As a parent, let alone as a human, I know how to care about a baby. The loss that Theo and Julianne Moore's character suffered resonated. But Children of Men somehow failed to get me that invested in Kee's baby on a personal level. Just on an allegorical level, or what have you. That's intellectually stimulating, but not as much so emotionally.
This is getting murky and I'm getting to the point where maybe I'm more thinking out loud than making sense, but it seems to me that in Children of Men, the on-screen protagonist shifts mid-movie from Theo to the baby, and I suffered for that. My investment is originally placed in Theo, but ultimately, it isn't Theo's story.
Now, that doesn't mean the movie doesn't have a powerful message, but it may be another reason why I was left sort of cold at the end, despite the movie's quality.
Random: The religious undertones (anybody mentioned them?) of the movie didn't resonate with me much: Theo as a substitute for Jesus. Did anyone notice how animals were obsessed with him? As well as his John McClainish lack of shoes?
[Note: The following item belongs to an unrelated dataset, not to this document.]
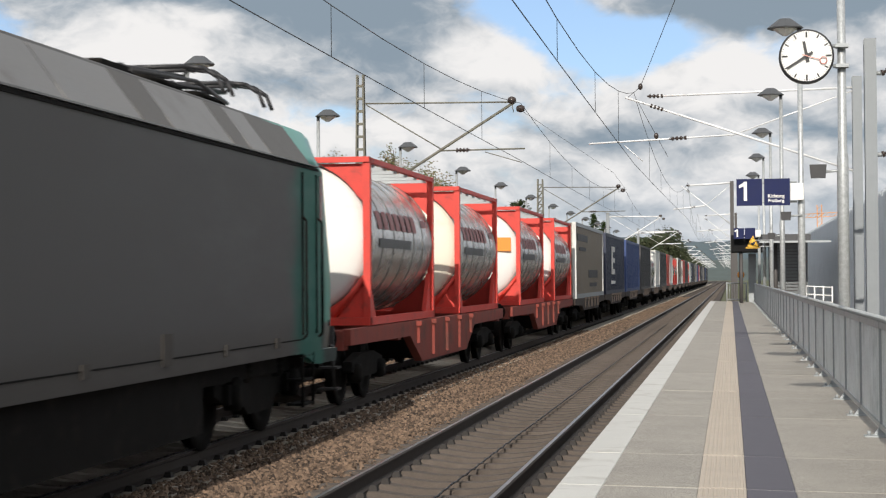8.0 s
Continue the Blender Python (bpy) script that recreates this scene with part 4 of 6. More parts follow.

Anyhow, it's a side note, but I wonder if the religious parallels were more stressed in the book, as it seemed the movie was less interested with that point.
I also really liked "The Truman Show," although strangely, I enjoyed the movie more that first time even though it's meaning is even stronger now. At the time YouTube and reality TV hadn't really hit us yet and looking back on it, it's a really neat examination of our need for life to entertain us.